** begin INFORMATION SHOWN **

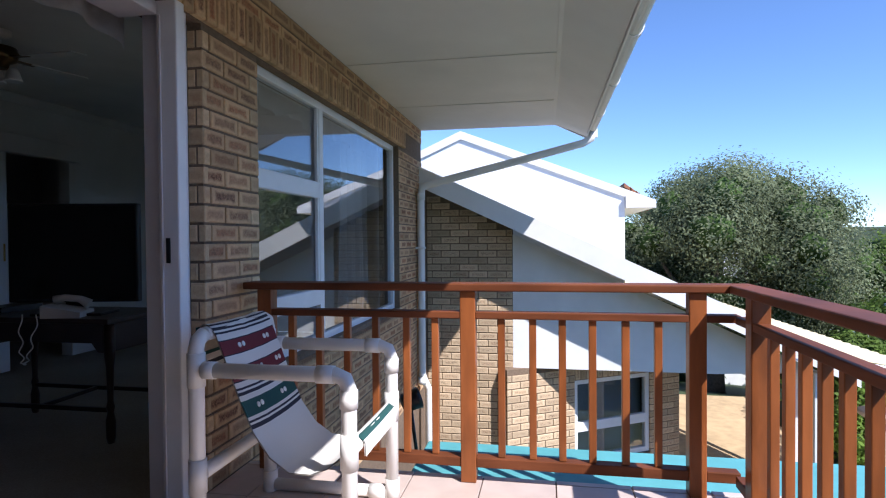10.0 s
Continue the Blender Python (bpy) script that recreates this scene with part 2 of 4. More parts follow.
part = link


def empty(name, m=None):
    ob = new(name)
    ob.empty_display_size = 0.2
    if m is not None:
        ob.matrix_basis = m
    return ob


def add_box(bm, x0, x1, y0, y1, z0, z1, bevel=0.0, m=None):
    r = bmesh.ops.create_cube(bm, size=1.0)
    vs = r["verts"]
    mm = Matrix.Translation(((x0 + x1) / 2, (y0 + y1) / 2, (z0 + z1) / 2)) @ Matrix.Diagonal((x1 - x0, y1 - y0, z1 - z0, 1))
    if m is not None:
        mm = m @ mm
    bmesh.ops.transform(bm, matrix=mm, verts=vs)
    if bevel:
        es = list({e for v in vs for e in v.link_edges})
        bmesh.ops.bevel(bm, geom=es, offset=bevel, segments=2, affect="EDGES", profile=0.5)
    return vs


def box(x0, x1, y0, y1, z0, z1, bevel=0.0, m=None):
    bm = bmesh.new()
    add_box(bm, x0, x1, y0, y1, z0, z1, bevel, m)
    return bm


def add_tube(bm, pts, rad, seg=12, cap=True):
    """A round tube along a list of points; rad is one radius or one for each point."""
    pts = [Vector(p) for p in pts]
    rad = [rad] * len(pts) if isinstance(rad, (int, float)) else rad
    rings = []
    up = Vector((0, 0, 1))
    prev = None
    for i, p in enumerate(pts):
        d = (pts[min(i + 1, len(pts) - 1)] - pts[max(i - 1, 0)]).normalized()
        a = d.cross(up if prev is None else prev)
        if prev is None and a.length < 0.05:
            a = d.cross(Vector((1, 0, 0)))
        if prev is not None:
            a = prev - d * prev.dot(d)
        a.normalize()
        prev = a
        b = d.cross(a)
        rings.append([bm.verts.new(p + (a * math.cos(t) + b * math.sin(t)) * rad[i]) for t in [2 * math.pi * k / seg for k in range(seg)]])
    for r0, r1 in zip(rings, rings[1:]):
        for k in range(seg):
            f = bm.faces.new((r0[k], r0[(k + 1) % seg], r1[(k + 1) % seg], r1[k]))
            f.smooth = True
    if cap:
        bm.faces.new(rings[0][::-1])
        bm.faces.new(rings[-1])


def tube(pts, rad, seg=12):
    bm = bmesh.new()
    add_tube(bm, pts, rad, seg)
    bmesh.ops.recalc_face_normals(bm, faces=bm.faces)
    return bm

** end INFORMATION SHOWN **

WRITTEN PROBLEM —
Copy every line that contains the string "part".

SOLUTION BELOW —
Continue the Blender Python (bpy) script that recreates this scene with part 2 of 4. More parts follow.
part = link